Why when I do this (I know, it's stupid) it returns the full path, not only the filename as expected?
ls -l | awk '{print $9}' | xargs -I% find ./my_dir -type f -name "%" -exec echo $(basename {}) \;
And, yes, I know, it's stupid but the goal was to cp basename{} to {} (and, in the and, I use a loop for i in $(ls); do find ./my_dir -type f -name $i -exec cp $i {} \;; done)
Thanks.
Your code will fail for any filename that contains a space (e.g this one.txt) or on any system where the user name or group name contains spaces (a system joined to Active Directory, for example).
The construct for i in $(ls) should not be used. Instead, use a wildcard glob, for i in *.
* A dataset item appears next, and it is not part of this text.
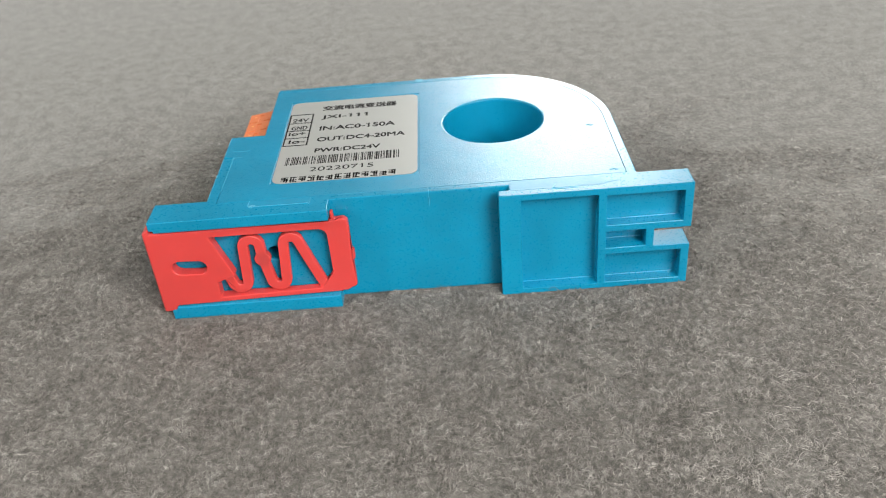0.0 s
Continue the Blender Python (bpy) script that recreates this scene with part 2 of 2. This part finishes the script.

Finally, in direct answer to your question about $(basename {}). The $( ... ) value is not protected from the shell with single-quotes, and so it is evaluated before the command is executed. The result of $(basename {}) is simply {} and therefore,
xargs -I% find ./my_dir -type f -name "%" -exec echo $(basename {}) \;
is parsed and executed as if you had typed this,
xargs -I% find ./my_dir -type f -name % -exec echo {} \;
You were probably looking for something like this
for i in *
do
find ./my_dir -type f -name "$i" -exec cp "$i" {} \; -quit
done
Don't forget that you should always double-quote your $ variables and expressions when you use them. (To be fair, it wouldn't have helped in this case, but it's something you need to get used to doing.)